Python based implementation of modified Kruskal's algorithm for finding clusters or forest of trees from graph with potential limitations on total tree arc weight and total node weights in clusters
In Operations Research, while solving problems on large graphs long compute times may call for level of aggregation or creating subproblems in terms of clusters of nodes or set of minimum spanning trees. Several techniques are available to create such clusters however they may take significant time themselves or require specifying number of clusters. The motivation for this algorithm comes from limitations on the size of cluster, max weight of all nodes in cluster (if nodes have different weight) and max MST weight of arcs in cluster.

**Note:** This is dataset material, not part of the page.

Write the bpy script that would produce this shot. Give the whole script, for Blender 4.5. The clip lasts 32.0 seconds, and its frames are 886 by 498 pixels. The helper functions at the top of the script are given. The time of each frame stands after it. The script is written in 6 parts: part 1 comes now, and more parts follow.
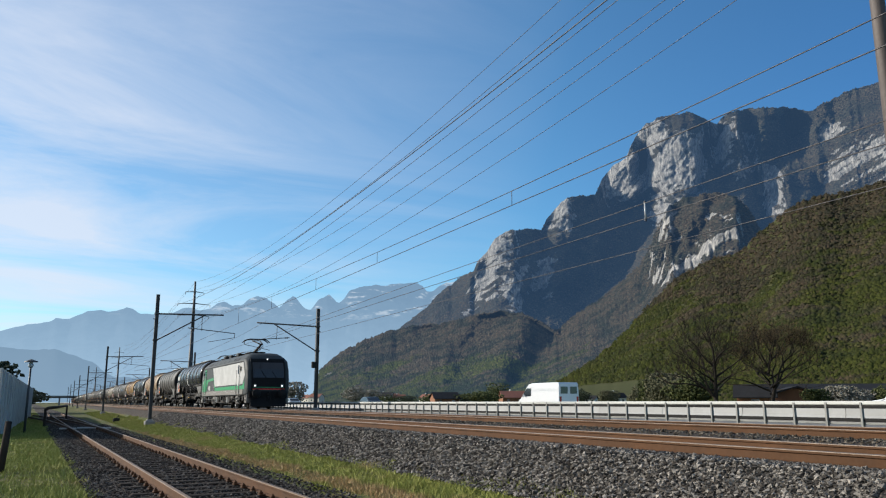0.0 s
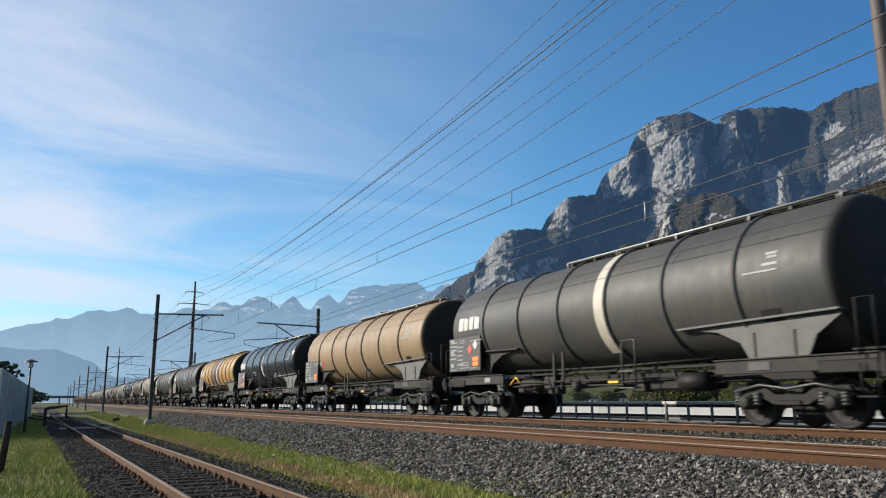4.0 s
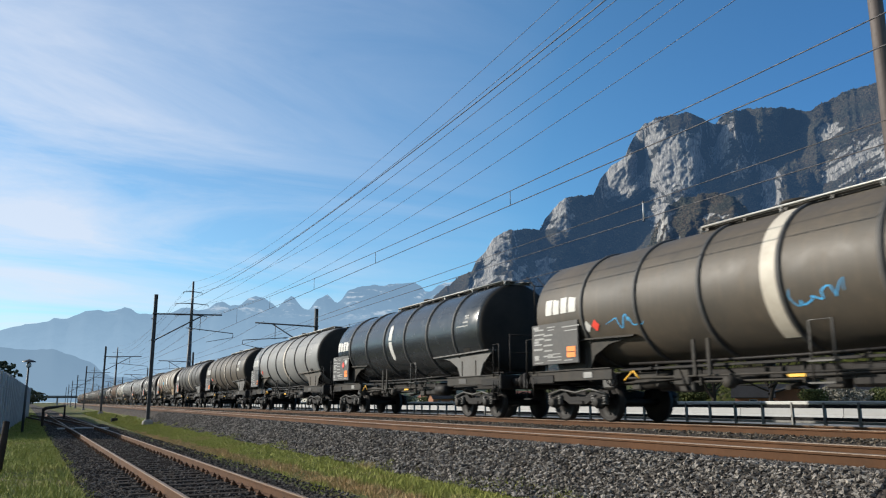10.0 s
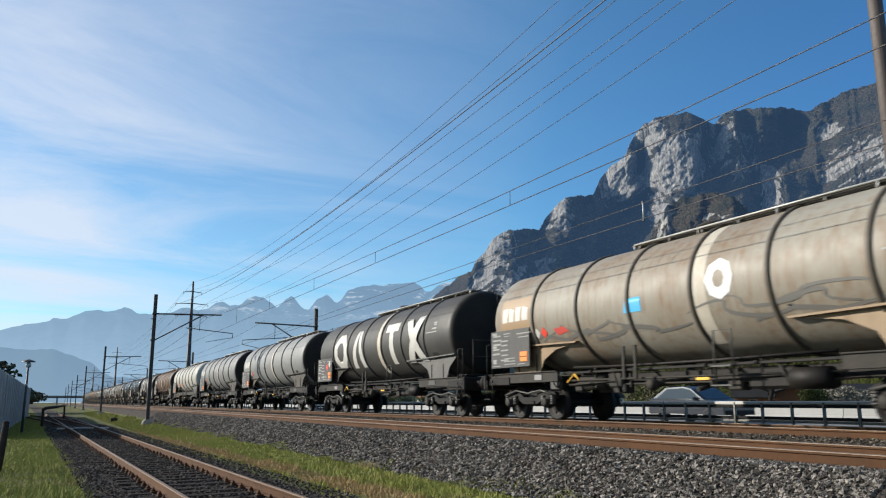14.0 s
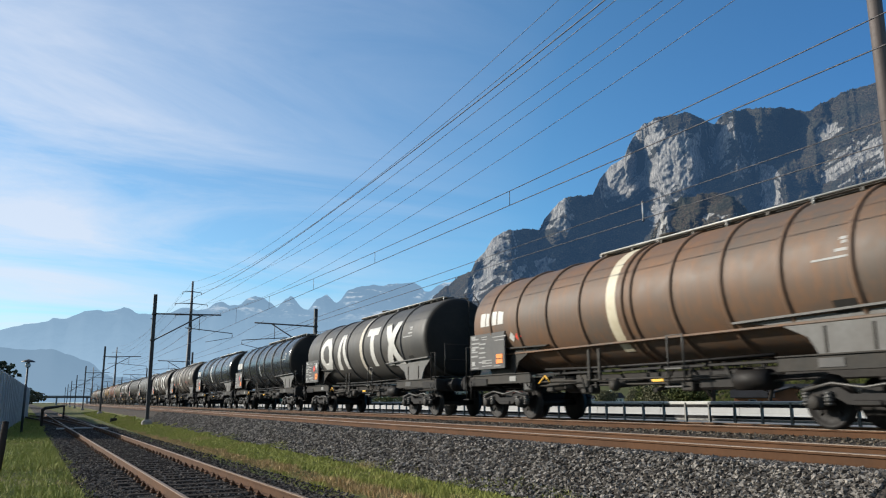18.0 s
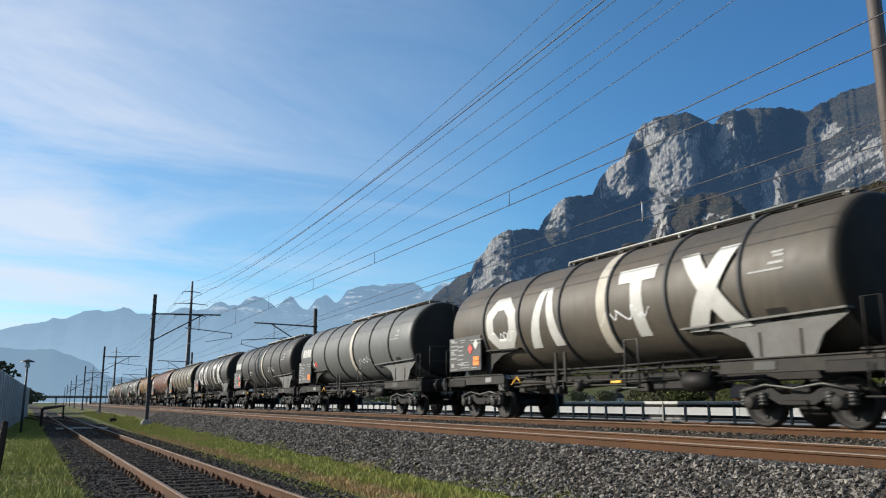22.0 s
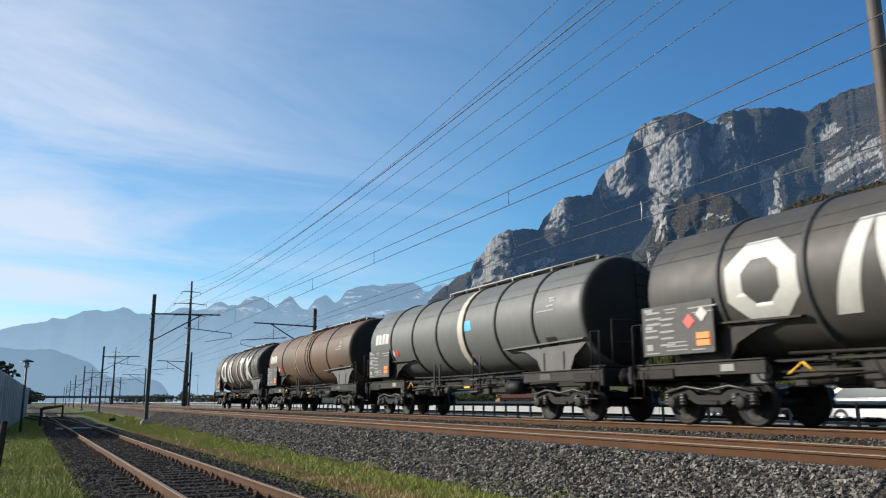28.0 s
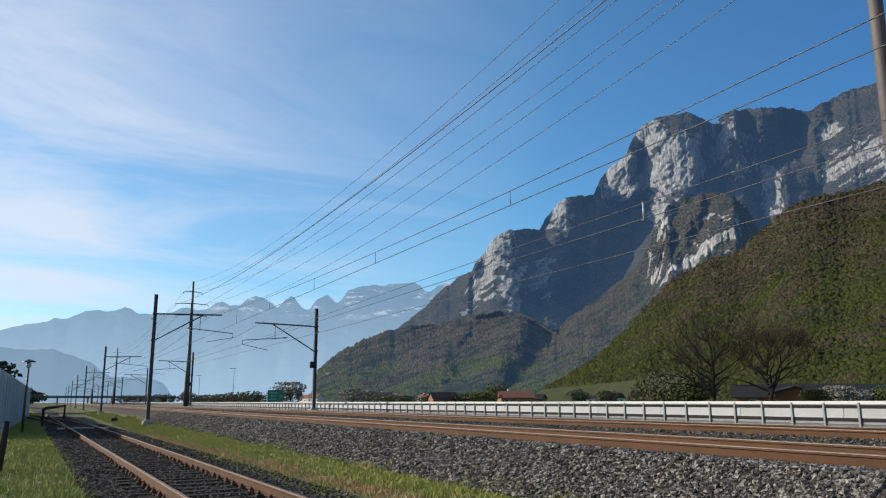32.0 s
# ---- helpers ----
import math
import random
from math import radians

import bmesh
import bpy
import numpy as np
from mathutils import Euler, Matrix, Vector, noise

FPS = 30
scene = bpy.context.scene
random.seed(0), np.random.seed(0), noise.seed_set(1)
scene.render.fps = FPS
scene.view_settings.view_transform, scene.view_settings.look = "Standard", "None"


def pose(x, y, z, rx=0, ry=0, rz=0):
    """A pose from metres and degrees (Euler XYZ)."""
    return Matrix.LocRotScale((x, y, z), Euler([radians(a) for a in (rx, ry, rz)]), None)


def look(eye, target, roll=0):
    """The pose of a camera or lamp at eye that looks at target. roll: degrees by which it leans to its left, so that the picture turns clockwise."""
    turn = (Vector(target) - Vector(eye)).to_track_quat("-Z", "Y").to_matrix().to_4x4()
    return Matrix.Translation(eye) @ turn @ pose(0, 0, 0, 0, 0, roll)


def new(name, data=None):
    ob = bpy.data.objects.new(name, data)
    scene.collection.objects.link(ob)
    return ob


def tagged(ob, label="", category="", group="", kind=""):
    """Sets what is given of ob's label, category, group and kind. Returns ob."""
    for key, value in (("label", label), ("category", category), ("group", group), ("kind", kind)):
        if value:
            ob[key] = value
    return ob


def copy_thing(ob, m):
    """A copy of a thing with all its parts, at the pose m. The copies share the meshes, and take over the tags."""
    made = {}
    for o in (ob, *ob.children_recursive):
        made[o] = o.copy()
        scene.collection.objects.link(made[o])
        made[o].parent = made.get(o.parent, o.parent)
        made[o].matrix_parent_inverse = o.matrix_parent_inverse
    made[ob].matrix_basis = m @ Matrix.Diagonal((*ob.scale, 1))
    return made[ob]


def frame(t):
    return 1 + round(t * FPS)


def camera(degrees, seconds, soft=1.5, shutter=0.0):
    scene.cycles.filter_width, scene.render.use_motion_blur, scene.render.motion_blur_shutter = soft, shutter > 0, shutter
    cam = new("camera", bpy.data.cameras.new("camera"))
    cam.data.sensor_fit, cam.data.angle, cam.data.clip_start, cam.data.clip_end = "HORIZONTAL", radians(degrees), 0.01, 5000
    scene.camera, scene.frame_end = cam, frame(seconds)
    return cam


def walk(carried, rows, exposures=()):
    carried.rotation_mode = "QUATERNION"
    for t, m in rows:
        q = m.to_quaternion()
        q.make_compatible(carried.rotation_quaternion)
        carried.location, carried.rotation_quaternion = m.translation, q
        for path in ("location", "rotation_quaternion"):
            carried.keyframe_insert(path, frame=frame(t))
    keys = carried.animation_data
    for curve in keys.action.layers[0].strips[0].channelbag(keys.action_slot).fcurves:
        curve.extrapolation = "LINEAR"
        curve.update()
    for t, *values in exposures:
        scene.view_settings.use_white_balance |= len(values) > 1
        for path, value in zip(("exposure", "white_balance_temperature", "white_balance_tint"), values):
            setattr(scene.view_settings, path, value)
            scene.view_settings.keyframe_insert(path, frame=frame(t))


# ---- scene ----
# ---- camera: stands on a tripod, drifts a fraction of a degree ----
EYE = (0.0, 0.0, 1.6)
cam = camera(59.8, 32.0, soft=1.15, shutter=0.12)


def aim(yaw, pitch=11.195, roll=-0.155):
    y, p = radians(yaw), radians(pitch)
    way = Vector((math.sin(y) * math.cos(p), math.cos(y) * math.cos(p), math.sin(p)))
    return look(EYE, Vector(EYE) + way, roll)


YAW = 26.40
walk(cam, [(t, aim(YAW + d)) for t, d in ((0, 0.0), (5.5, 0.012), (7, 0.063), (9, 0.113), (13, 0.14), (16.5, 0.155),
                                          (19, 0.18), (24, 0.21), (28.5, 0.239), (30, 0.197), (31.3, 0.176), (32, 0.126))])
scene.view_settings.exposure = 0.50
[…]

Simple example can be delivery routing where there is typically max capacity of vehicle and max drive time for drivers from DOT regulations. Such limitations may require several tours to be created for all deliveries. In such example, customers can be considered as nodes with their package size as node weight. All OD combinations can be considered as arcs with drive time as arc weight. The algorithm, with inputs for package weights and some MST estimate equivalent to max drive time, could then generate clusters of customers and corresponding minimum spanning tree. This minimum spanning tree could further be used as input to another routing heuristic to solve TSP.

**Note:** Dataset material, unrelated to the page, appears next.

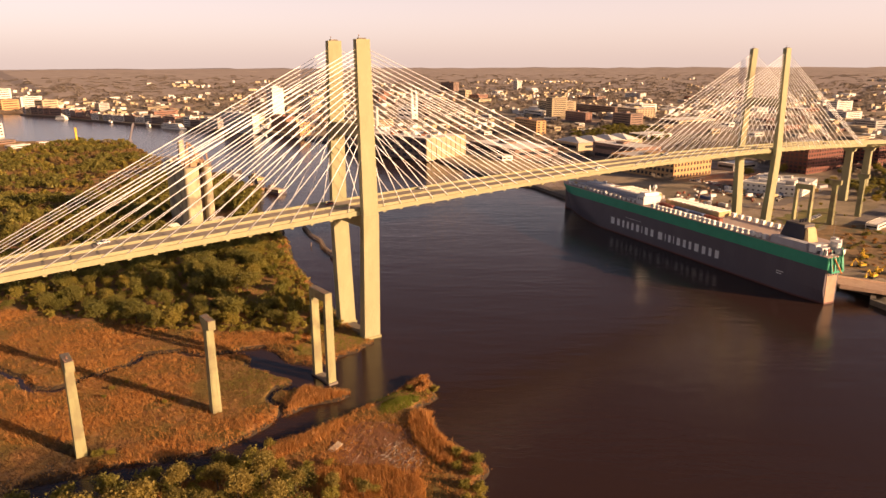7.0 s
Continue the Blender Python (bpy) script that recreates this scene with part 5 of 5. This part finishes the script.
patch("lawn", "strip of green grass between the yards", [(338, -38), (352, -12), (372, -2), (410, 2), (440, -8), (420, -22), (380, -32)], LAWN, 0.14)
patch("dry_field", "brown dry field beside the quay", [(262, -126), (275, -90), (300, -62), (335, -42), (380, -38), (400, -62), (385, -90), (330, -110), (290, -128)], DRY_FIELD, 0.10)
patch("dirt_yard", "reddish dirt yard with tracks", [(455, 96), (560, 88), (585, 140), (520, 150), (470, 135)], RED_DIRT, 0.12)
patch("car_park", "worn asphalt car park", [(395, -42), (480, -30), (560, -30), (560, -72), (470, -78), (400, -74)], YARD_TAR, 0.12)
patch("paved_quay", "wide tan paved quay beside the river", [(352, 330), (362, 392), (385, 440), (425, 436), (432, 372), (432, 286), (402, 284), (356, 296)], TAN_PAVING, 0.14)
patch("yard_road", "worn asphalt road through the yard", [(330, 60), (420, 22), (560, 14), (560, 24), (424, 34), (336, 74)], YARD_TAR, 0.16)
patch("lawn", "green lawn beside the brick apartments", [(560, 60), (640, 40), (700, 30), (700, 8), (600, 10), (545, 30)], LAWN, 0.14)

# heaps of scrap and pallets
rs = np.random.RandomState(51)
for k in range(15):
    u = k / 14
    x, y = 439 - 16 * u + rs.normal(0, 2.4), 116 - 66 * u
    heap = thing("scrap_heap", "dark heap of scrap and timber in the dirt yard", "scrap heap", "scrap heaps", pose(x, y, float(height(np.array([(x, y)]))[0]), 0, 0, rs.uniform(0, 360)))
    for name, mat, n_ in (("timber_pile", TIMBER, 16), ("scrap_pile", RUST, 12)):
        bm = bmesh.new()
        for _ in range(n_):
            c = Vector((rs.normal(0, 1.9), rs.normal(0, 1.4), 0))
            h = max(0.3, 2.0 - c.length * 0.5)
            e = Euler((rs.normal(0, 0.3), rs.normal(0, 0.3), rs.uniform(0, 3))).to_matrix()
            w = Vector((rs.uniform(0.3, 1.6), rs.uniform(0.2, 0.6), rs.uniform(0.2, 0.6)))
            lo_, hi_ = rect(-w.x, w.x, -w.y, w.y, -w.z), rect(-w.x, w.x, -w.y, w.y, w.z)
            m_ = lambda q: c + Vector((0, 0, h * 0.6)) + e @ Vector(q)
            hexa(bm, [m_(q) for q in lo_], [m_(q) for q in hi_])
        part(name, bm, mat, heap)

# storage tank house, canopy and sheds
building("storage_house", "tall white windowless storage house beside the bridge piers", 534, -27, 2.6, -6, 11, 11, 18, STUCCO, ROOF_WHITE, 1, group="yard buildings")
building("yard_office", "long low white yard shed with flat roof", 384, -66, 2.6, 4, 30, 8, 4.6, STUCCO, ROOF_WHITE, 1, group="yard buildings")
building("yard_office", "small low tan yard office", 420, -84, 2.6, 4, 16, 9, 4.2, TAN_WALL, ROOF_GREY, 1, group="yard buildings")
building("yard_office", "low rusty roofed workshop in the yard", 500, 60, 2.6, -8, 26, 14, 5.5, BROWN_BRICK, ROOF_RED, 1, group="yard buildings")
building("yard_office", "low grey warehouse behind the dirt yard", 560, 150, 2.6, -8, 40, 22, 8, GREY_WALL, ROOF_WHITE, 1, group="yard buildings")
building("yard_office", "low white store behind the dirt yard", 480, 215, 2.6, -8, 30, 26, 7, STUCCO, ROOF_GREY, 1, group="yard buildings")
canopy = thing("canopy", "white flat filling station canopy on thin posts", "canopy", "", pose(446, -66, 2.6, 0, 0, 6))
part("canopy_roof", one(box, 0, 19, 0, 11, 5.6, 6.5), STUCCO, canopy)
for x in (1.5, 9.5, 17.5):
    for y in (1.5, 9.5):
        part("canopy_post", one(box, x - 0.25, x + 0.25, y - 0.25, y + 0.25, -1, 5.6), GREY_PAINT, canopy)


def container(mat, word):
    b = thing("container", word + " steel shipping container in the yard", "container", "yard containers")
    bm = one(box, -6.1, 6.1, -1.22, 1.22, 0, 2.6)
    part("container_body", bm, mat, b)
    for x in (-6.12, 6.0):
        part("corner_frame", one(box, x, x + 0.12, -1.26, 1.26, 0, 2.62), GREY_PAINT, b)
    return b


boxes_ = [container(m_, w_) for m_, w_ in ((RUST_RED, "red-brown"), (STEEL_BLUE, "dark blue"), (WHITE, "white"), (TAN_ROOF, "tan"), (GREY_PAINT, "grey"))]
first = set()
for k in range(34):
    if k < 20:
        x, y, a = 466 + 3.4 * (k % 10) + rs.normal(0, 0.5), 70 - 15 * (k // 10) + rs.normal(0, 1.0), 84
    else:
        x, y, a = rs.uniform(345, 560), rs.choice([78, 84, 42, -82]) + rs.normal(0, 2), rs.choice([-10, 80])
    m_ = pose(x, y, float(height(np.array([(x, y)]))[0]), 0, 0, a)
    pick = int(rs.randint(5))
    if pick in first:
        copy_thing(boxes_[pick], m_)
    else:
        boxes_[pick].matrix_basis = m_
        first.add(pick)


def truck(mat, word):
    """A lorry: chassis, cab with windscreen, box body and six wheels."""
    b = thing("truck", word + " box truck parked in the dirt yard", "truck", "yard trucks")
    part("chassis", one(box, -4.2, 4.0, -0.5, 0.5, 0.6, 0.95), TYRE, b)
    bm = one(hexa, rect(2.3, 4.2, -1.15, 1.15, 0.7), rect(2.3, 3.9, -1.1, 1.1, 2.7))
    bevel(bm, 0.12)
    cab = part("cab", bm, mat, b)
    part("windscreen", one(hexa, rect(4.02, 4.14, -0.95, 0.95, 1.6), rect(3.88, 3.98, -0.9, 0.9, 2.5)), GLASS, cab)
    bm = one(box, -4.3, 2.1, -1.25, 1.25, 0.95, 3.6)
    bevel(bm, 0.06)
    part("box_body", bm, WHITE if mat is not WHITE else STUCCO, b)
    for x in (-3.2, -2.1, 3.2):
        for y in (-1.05, 1.05):
            part("wheel", one(rod, (x, y - 0.15, 0.5), (x, y + 0.15, 0.5), 0.5, seg=10), TYRE, b)
    return b


def pallets(mat, word):
    """A stack of timber pallets with sheeted goods on top."""
    b = thing("pallet_stack", word + " goods stacked on timber pallets", "pallet stack", "yard stacks")
    for k in range(3):
        part("pallet", one(box, -1.2, 1.2, -0.9, 0.9, 0.16 * k, 0.16 * k + 0.12), TIMBER, b)
    bm = one(hexa, rect(-1.1, 1.1, -0.8, 0.8, 0.44), rect(-1.0, 1.05, -0.75, 0.78, 1.9))
    bevel(bm, 0.15)
    part("bale", bm, mat, b)
    return b


for make, n_, spread_ in ((truck, 9, ((352, 470), (44, 98))), (pallets, 60, ((345, 470), (28, 112)))):
    kinds_ = [make(m_, w_) for m_, w_ in ((WHITE, "white"), (RUST_RED, "red-brown"), (DARK_CONCRETE, "dark grey"))]
    for k in range(n_):
        x, y = rs.uniform(*spread_[0]), rs.uniform(*spread_[1])
        if 455 < x < 530 and 20 < y < 90:
            x -= 90
        y += 40 * (x > 480)
        m_ = pose(x, y, float(height(np.array([(x, y)]))[0]), 0, 0, rs.choice([-10, 80, 170, 30]))
        if k < 3:
            kinds_[k].matrix_basis = m_
        else:
            copy_thing(kinds_[int(rs.randint(3))], m_)


def excavator(x, y, turn):
    e = thing("excavator", "yellow tracked excavator parked on the quay", "excavator", "excavators", pose(x, y, float(height(np.array([(x, y)]))[0]), 0, 0, turn))
    for s in (-1, 1):
        bm = one(box, -2.1, 2.1, s * 1.3 - 0.35, s * 1.3 + 0.35, 0, 0.9)
        bevel(bm, 0.2)
        part("track", bm, TYRE, e)
    bm = one(box, -2.3, 1.5, -1.4, 1.4, 1.0, 2.3)
    bevel(bm, 0.2)
    part("body", bm, YELLOW, e)
    cab = part("cab", one(hexa, rect(0.2, 1.7, 0.3, 1.4, 2.3), rect(0.4, 1.4, 0.35, 1.3, 3.5)), YELLOW, e)
    part("cab_window", one(box, 0.35, 1.5, 0.4, 1.42, 2.5, 3.2), GLASS, cab)
    part("boom", one(rod, (1.2, -0.3, 2.0), (4.2, -0.3, 5.4), 0.4, 0.3), YELLOW, e)
    part("arm", one(rod, (4.2, -0.3, 5.4), (6.2, -0.3, 2.6), 0.3, 0.22), YELLOW, e)
    part("bucket", one(hexa, rect(5.6, 6.8, -0.9, 0.3, 1.2), rect(5.9, 6.6, -0.8, 0.2, 2.6)), YELLOW, e)


for x, y, a in ((279, -99, 150), (273, -110, 200), (277, -117, 100), (262, -112, 170), (300, -92, 40)):
    excavator(x, y, a)
for x, y in ((303.6, -103.9), (330, -60), (360, -20), (390, 20), (300, -30), (430, 44)):
    lamp = thing("yard_lamp", "slim grey yard lamp post on the quay", "lamp", "yard lamps", pose(x, y, float(height(np.array([(x, y)]))[0])))
    part("lamp_post", one(rod, (0, 0, -0.5), (0, 0, 13), 0.16, 0.1, seg=6), GREY_PAINT, lamp)
    part("lamp_head", one(box, -0.8, 0.8, -0.2, 0.2, 12.9, 13.15), GREY_PAINT, lamp)

# trees and bushes among the yards and bridge piers
rs = np.random.RandomState(52)
spots = [(524, -12), (515, -2), (530, 4), (545, -8), (570, 5), (576, -23), (560, -30), (588, -12), (600, 8), (635, 71), (630, 60), (545, 38), (552, 46), (498, -20), (486, -14), (610, -30), (625, -18), (640, 4), (656, -14), (390, 14), (374, 8), (366, 2), (402, 12), (424, 8), (350, -8), (445, 2), (416, -30), (560, -50), (580, -60), (600, -48), (470, 44), (478, 40), (540, 120), (590, 110), (604, 96), (640, 30), (660, 44), (690, 20), (436, -78), (470, -84), (360, -96), (395, -96)]
for k, (x, y) in enumerate(spots):
    low = 340 < x < 450
    t = plant(KINDS[int(rs.choice([3, 5, 4, 0, 1]))] if not low else KINDS[5], (x, y), rs.uniform(0.9, 1.7) if not low else rs.uniform(0.3, 0.6), rs.uniform(0, 360), False)
    tagged(t, "leafy green tree among the yards and bridge piers" if not low else "low green bush beside the yard lawn", "tree" if not low else "bush", "yard trees")

rs = np.random.RandomState(53)
field = scatter(rs, (262, 400, -128, -40), 5.5, np.array([(270, -122), (285, -92), (320, -62), (390, -50), (395, -66), (340, -104), (290, -126)], float))
crowns_scrub = [leaves(np.random.RandomState(170 + k), 70, 2.0, 2.6, 0.5, 6, 0.0, 0.2, 3) for k in range(4)]
woods("dry_scrub", "low brown scrub over the dry field", field[::2], crowns_scrub, STRAW, (0.5, 1.2))
woods("green_scrub", "low green scrub over the dry field", field[1::4], crowns_scrub, LEAF, (0.6, 1.6))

Create graph object by calling
from graph import Graph
# v is list of vertices/nodes
# nodeweight is dictionary with node, weight as key, value
graph = Graph(v, nodeweights)
Add graph edges
# for edge between (u,v) with weight w
graph.addEdge(u, v, w)
Create clusters with max total weight of nodes in cluster and max total weight of arcs in corresponding MST
clusters = graph.getClusters(maxtreearcswt, maxtreenodeswt)
Output format
# SAMPLE OUTPUT
{
5: {
'arcs':[(4, 5, 1), (5, 7, 1), (5, 8, 1)],
'treearcweight': 3,
'treenodeweight': 19,
},
3: {
'arcs':[(2, 3, 2)],
'treearcweight': 2,
'treenodeweight': 14,
},
9: {
'arcs':[(1, 9, 4)],
'treearcweight': 4,
'treenodeweight': 8,
},
6: {
'arcs':[],
'treearcweight': 0,
'treenodeweight': 8,
}
}
# Here 5, 3, 9, 6 are representative nodes of their corresponding clusters
# Cluster 6 is a single node cluster with no tree
Using disjoint set forest implementation with union by rank and path compression, the running time for this algortihm is no worse than O(ElgV).